Exercise details:
Read the material below and count the lines holding the string "label". Give that count with nothing added.

Data in this exercise:
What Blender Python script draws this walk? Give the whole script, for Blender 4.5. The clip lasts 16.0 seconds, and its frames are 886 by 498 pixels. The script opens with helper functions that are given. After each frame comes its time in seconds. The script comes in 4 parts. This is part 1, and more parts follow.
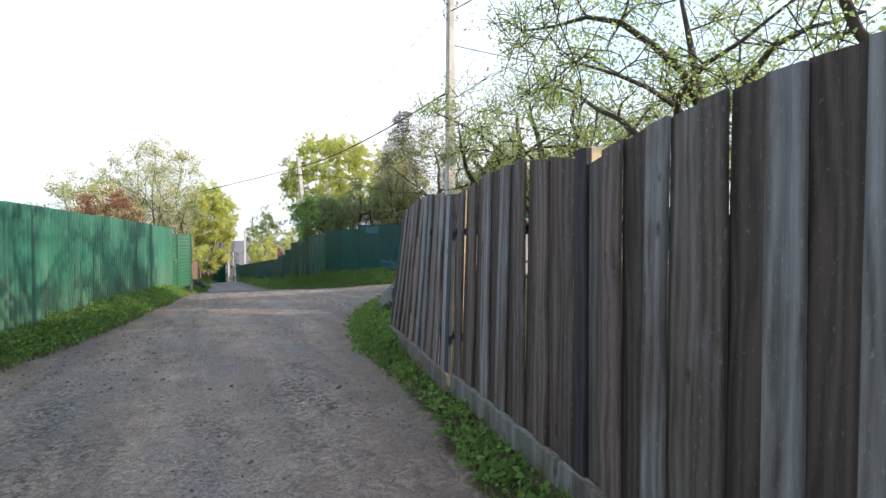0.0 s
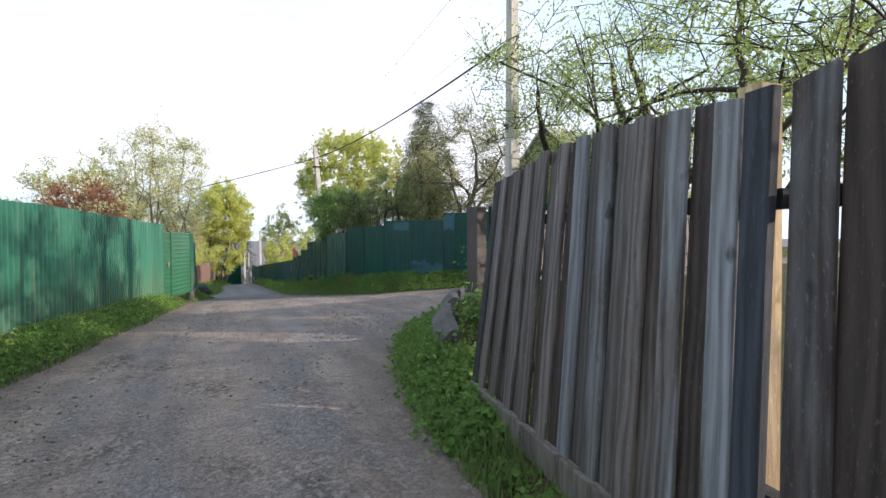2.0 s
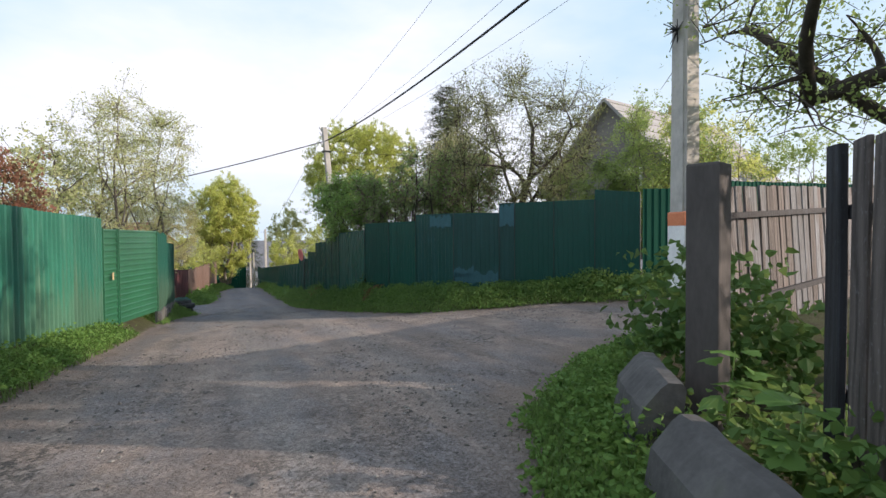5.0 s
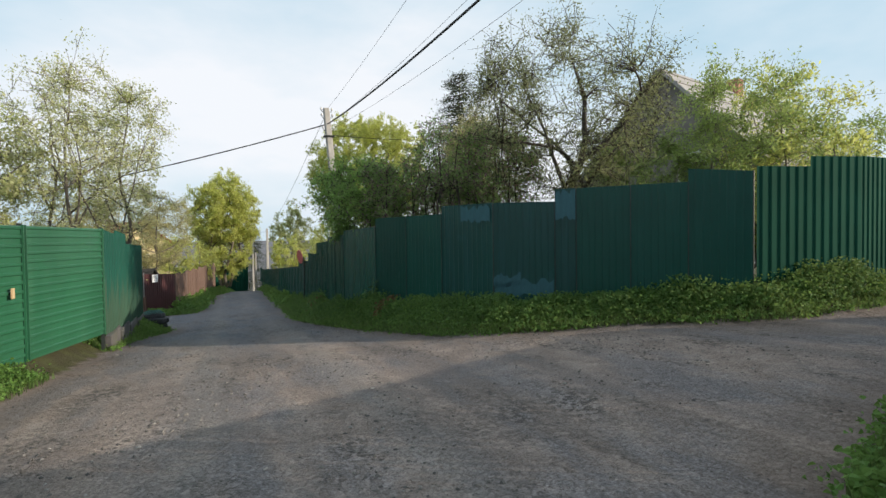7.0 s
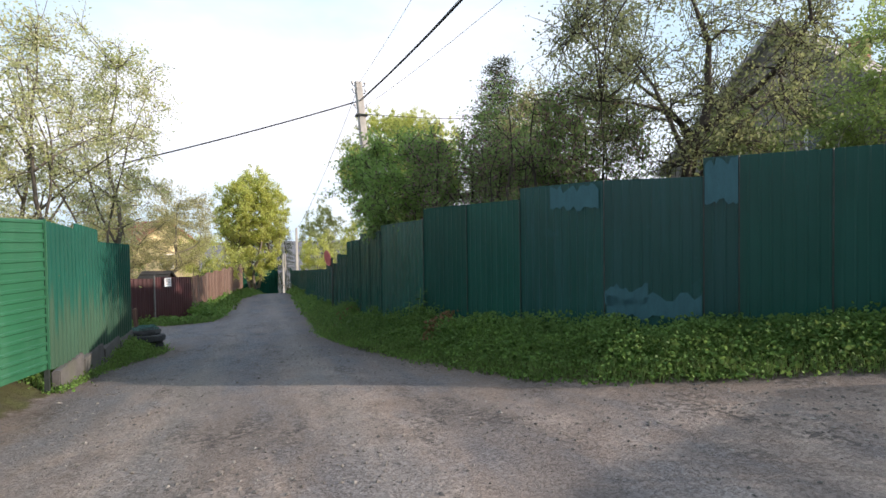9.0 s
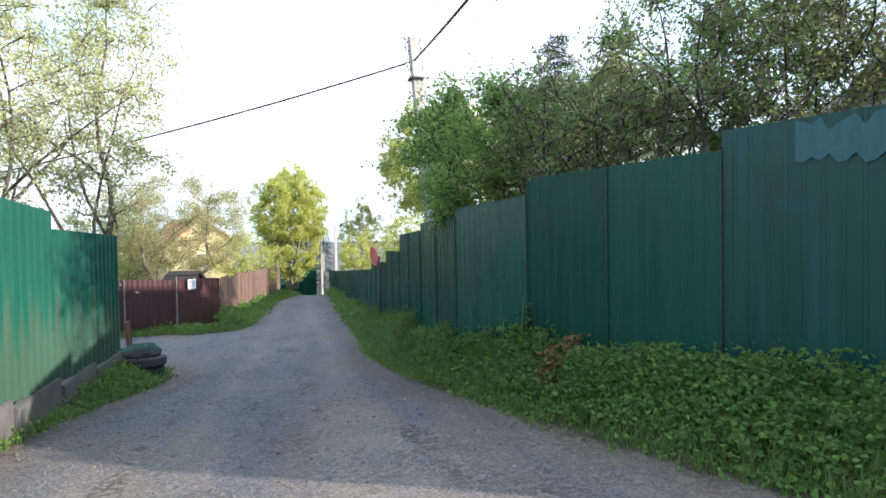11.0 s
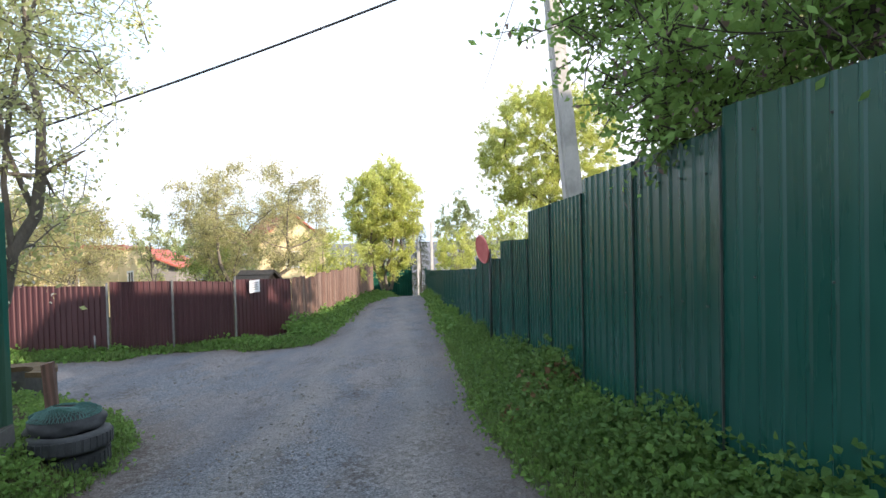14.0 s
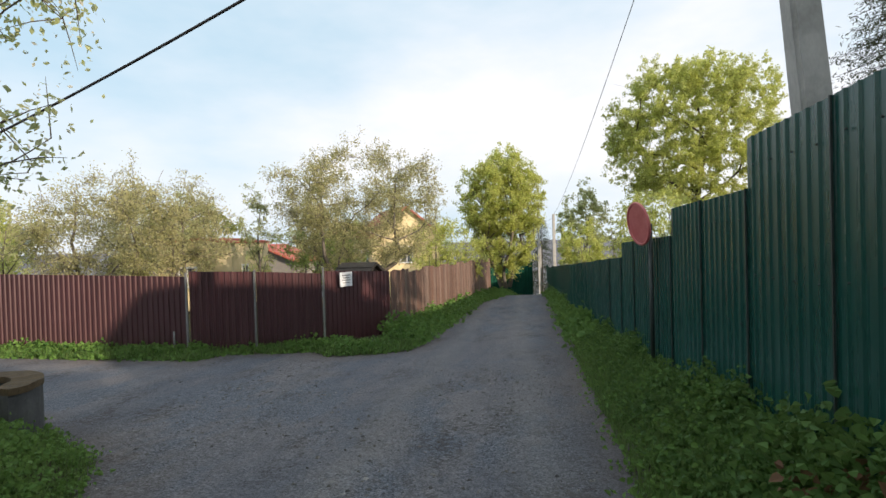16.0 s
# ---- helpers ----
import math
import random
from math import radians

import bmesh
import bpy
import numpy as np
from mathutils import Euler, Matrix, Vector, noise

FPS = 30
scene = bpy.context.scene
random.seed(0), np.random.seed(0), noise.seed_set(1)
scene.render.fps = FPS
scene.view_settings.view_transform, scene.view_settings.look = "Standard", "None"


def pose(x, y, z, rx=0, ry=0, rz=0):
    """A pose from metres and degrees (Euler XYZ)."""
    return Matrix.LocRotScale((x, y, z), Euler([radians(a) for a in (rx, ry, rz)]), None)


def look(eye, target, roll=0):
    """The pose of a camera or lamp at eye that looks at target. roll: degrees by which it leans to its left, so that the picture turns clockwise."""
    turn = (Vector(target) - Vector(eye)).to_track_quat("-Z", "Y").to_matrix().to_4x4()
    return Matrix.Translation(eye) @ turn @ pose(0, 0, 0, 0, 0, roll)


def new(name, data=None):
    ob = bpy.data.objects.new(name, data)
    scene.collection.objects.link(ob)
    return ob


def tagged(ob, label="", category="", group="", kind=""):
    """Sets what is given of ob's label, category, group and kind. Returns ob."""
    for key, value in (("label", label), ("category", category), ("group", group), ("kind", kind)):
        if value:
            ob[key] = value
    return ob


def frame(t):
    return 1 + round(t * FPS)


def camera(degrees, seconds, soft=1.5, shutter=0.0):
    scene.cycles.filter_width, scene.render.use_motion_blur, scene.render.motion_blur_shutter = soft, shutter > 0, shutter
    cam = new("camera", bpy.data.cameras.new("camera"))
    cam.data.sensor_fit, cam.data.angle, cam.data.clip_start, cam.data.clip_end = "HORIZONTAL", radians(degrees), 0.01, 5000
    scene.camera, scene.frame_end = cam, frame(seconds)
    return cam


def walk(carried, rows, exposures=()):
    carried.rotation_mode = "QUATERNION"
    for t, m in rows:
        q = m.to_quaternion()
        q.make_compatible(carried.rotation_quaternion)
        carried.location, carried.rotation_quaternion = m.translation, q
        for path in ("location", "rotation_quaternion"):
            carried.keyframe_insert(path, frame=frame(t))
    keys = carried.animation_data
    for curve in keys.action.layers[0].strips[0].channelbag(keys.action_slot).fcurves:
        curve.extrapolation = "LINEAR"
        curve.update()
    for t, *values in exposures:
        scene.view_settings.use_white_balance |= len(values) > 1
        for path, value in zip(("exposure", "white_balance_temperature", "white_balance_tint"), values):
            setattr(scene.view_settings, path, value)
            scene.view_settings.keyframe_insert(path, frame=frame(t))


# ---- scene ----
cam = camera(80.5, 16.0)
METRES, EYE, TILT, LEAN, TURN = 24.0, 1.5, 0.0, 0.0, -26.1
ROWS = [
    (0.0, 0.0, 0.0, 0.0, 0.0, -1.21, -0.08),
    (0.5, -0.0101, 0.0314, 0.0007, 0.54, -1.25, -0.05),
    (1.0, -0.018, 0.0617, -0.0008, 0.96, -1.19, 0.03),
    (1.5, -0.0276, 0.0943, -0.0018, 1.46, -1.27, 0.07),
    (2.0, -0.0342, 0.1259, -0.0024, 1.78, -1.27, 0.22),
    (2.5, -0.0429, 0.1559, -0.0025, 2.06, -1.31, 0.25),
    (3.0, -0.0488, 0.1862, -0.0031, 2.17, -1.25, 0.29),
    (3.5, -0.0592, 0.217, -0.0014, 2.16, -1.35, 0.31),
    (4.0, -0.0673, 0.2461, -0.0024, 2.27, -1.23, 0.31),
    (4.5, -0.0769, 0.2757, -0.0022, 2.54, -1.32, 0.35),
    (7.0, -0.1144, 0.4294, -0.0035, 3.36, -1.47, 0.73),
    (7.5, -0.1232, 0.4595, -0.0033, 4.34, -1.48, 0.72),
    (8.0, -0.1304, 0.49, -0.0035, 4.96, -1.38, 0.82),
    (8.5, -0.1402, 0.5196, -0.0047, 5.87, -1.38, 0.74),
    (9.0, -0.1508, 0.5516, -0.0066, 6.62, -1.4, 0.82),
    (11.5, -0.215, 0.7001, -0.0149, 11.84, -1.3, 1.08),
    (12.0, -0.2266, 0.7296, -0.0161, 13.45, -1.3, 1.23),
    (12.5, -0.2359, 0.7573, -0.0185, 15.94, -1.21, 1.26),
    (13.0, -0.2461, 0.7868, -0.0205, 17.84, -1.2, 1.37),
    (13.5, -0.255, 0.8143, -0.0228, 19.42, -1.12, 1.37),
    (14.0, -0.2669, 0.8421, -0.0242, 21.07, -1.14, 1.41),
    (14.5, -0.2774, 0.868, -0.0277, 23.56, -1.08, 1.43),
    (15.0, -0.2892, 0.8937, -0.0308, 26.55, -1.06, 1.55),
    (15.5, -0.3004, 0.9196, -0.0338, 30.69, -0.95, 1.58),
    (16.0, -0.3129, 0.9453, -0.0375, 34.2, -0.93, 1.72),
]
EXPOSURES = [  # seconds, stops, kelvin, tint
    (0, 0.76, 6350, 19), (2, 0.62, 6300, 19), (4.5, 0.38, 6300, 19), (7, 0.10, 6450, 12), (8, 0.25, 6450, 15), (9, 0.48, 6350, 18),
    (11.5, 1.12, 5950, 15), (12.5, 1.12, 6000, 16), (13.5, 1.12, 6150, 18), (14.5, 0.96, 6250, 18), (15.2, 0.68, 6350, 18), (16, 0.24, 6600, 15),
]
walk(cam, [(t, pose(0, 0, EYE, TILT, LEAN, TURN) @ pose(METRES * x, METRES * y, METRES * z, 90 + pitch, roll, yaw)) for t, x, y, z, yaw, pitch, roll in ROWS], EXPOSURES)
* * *
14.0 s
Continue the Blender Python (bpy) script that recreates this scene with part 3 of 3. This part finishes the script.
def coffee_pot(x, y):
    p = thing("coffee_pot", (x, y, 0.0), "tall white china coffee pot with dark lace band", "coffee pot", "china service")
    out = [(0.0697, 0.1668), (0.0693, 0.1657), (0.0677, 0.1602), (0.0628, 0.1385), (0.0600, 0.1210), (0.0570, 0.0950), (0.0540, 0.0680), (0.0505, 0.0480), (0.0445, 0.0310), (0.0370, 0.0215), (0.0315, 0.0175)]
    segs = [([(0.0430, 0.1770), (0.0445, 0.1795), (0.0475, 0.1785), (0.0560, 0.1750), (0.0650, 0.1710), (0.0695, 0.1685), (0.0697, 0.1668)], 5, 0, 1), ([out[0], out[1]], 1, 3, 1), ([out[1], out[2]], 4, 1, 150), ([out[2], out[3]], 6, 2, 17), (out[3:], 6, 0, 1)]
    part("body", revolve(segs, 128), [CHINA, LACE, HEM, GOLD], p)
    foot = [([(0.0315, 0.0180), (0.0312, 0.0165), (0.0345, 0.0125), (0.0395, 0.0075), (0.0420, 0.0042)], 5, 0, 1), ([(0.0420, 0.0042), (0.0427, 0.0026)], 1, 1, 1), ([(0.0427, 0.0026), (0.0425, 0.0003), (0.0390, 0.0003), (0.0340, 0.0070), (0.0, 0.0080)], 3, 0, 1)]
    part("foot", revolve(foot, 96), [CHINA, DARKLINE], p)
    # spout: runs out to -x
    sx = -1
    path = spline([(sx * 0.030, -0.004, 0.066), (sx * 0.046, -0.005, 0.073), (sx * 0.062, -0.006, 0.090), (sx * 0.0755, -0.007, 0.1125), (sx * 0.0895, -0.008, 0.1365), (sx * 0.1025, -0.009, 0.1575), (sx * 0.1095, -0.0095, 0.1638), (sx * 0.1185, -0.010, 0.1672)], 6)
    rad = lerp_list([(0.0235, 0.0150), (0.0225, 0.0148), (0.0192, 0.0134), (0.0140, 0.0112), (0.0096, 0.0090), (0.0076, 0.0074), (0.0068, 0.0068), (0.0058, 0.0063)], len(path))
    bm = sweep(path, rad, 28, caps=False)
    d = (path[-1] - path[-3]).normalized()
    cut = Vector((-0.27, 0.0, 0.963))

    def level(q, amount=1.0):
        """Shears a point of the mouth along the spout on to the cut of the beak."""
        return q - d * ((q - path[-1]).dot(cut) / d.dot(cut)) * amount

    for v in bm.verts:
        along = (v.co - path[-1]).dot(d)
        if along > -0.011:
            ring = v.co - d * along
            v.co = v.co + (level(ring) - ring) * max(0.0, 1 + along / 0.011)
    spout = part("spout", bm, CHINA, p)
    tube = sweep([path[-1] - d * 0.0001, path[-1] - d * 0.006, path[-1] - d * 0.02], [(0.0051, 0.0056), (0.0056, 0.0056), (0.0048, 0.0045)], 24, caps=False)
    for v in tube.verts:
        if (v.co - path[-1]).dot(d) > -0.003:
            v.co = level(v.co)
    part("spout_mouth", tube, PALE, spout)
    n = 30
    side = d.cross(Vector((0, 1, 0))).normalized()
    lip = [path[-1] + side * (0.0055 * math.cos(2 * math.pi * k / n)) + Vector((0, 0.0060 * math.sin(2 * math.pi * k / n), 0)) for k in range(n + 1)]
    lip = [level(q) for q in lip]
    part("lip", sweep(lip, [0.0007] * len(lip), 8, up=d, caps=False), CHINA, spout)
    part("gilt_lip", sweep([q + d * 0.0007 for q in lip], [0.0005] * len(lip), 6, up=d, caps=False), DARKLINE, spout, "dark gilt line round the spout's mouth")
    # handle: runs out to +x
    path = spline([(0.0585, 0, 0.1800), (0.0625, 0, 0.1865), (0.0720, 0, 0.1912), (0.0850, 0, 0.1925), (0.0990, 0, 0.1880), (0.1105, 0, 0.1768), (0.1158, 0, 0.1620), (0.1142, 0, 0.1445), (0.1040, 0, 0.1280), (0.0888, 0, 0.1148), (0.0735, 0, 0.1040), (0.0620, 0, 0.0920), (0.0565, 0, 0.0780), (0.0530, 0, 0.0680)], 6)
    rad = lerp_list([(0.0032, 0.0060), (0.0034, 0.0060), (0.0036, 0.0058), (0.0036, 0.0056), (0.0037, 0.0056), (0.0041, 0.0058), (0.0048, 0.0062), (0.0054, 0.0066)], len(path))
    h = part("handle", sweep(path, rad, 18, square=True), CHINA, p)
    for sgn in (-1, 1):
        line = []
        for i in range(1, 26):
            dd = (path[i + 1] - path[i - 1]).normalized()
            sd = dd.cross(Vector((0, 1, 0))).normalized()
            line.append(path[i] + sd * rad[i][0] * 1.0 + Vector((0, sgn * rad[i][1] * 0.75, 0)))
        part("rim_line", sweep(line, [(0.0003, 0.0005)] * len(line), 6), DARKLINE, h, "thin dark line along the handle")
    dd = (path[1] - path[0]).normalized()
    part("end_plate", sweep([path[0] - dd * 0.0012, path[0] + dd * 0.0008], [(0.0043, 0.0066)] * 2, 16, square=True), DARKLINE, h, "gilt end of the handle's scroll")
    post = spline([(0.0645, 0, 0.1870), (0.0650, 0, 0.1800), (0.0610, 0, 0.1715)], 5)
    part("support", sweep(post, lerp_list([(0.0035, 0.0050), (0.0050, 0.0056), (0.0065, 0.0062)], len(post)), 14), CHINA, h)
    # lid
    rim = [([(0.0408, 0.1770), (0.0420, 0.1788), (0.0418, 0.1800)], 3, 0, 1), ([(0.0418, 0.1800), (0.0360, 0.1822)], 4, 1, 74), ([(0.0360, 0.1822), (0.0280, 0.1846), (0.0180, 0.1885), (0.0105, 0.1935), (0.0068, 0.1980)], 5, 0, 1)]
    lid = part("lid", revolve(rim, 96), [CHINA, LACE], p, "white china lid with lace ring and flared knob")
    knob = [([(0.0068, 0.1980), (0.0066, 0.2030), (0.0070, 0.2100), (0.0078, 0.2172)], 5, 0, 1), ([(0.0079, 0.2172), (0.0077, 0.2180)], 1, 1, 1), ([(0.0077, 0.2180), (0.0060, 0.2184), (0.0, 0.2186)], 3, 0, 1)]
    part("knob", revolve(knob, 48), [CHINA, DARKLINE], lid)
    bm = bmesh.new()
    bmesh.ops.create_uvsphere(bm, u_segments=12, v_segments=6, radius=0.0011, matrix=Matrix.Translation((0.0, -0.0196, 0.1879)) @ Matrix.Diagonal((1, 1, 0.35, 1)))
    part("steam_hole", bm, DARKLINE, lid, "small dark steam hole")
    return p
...
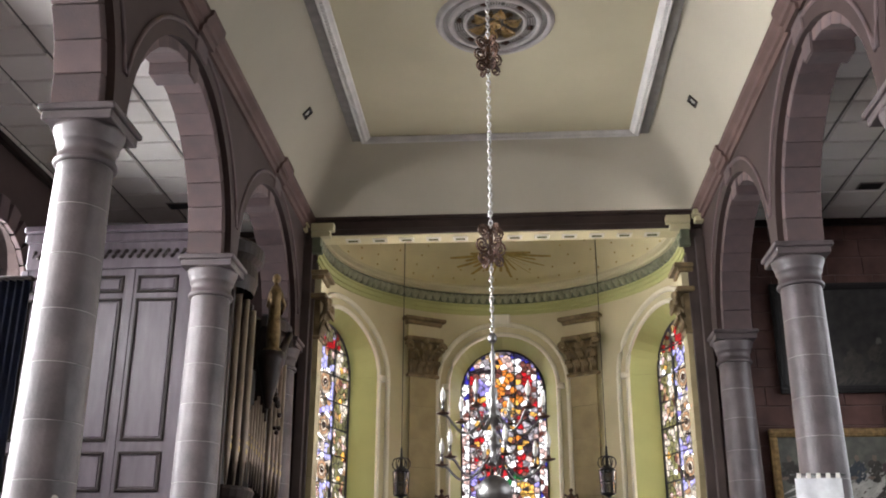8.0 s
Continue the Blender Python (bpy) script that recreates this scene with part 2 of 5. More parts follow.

Result for this task:
3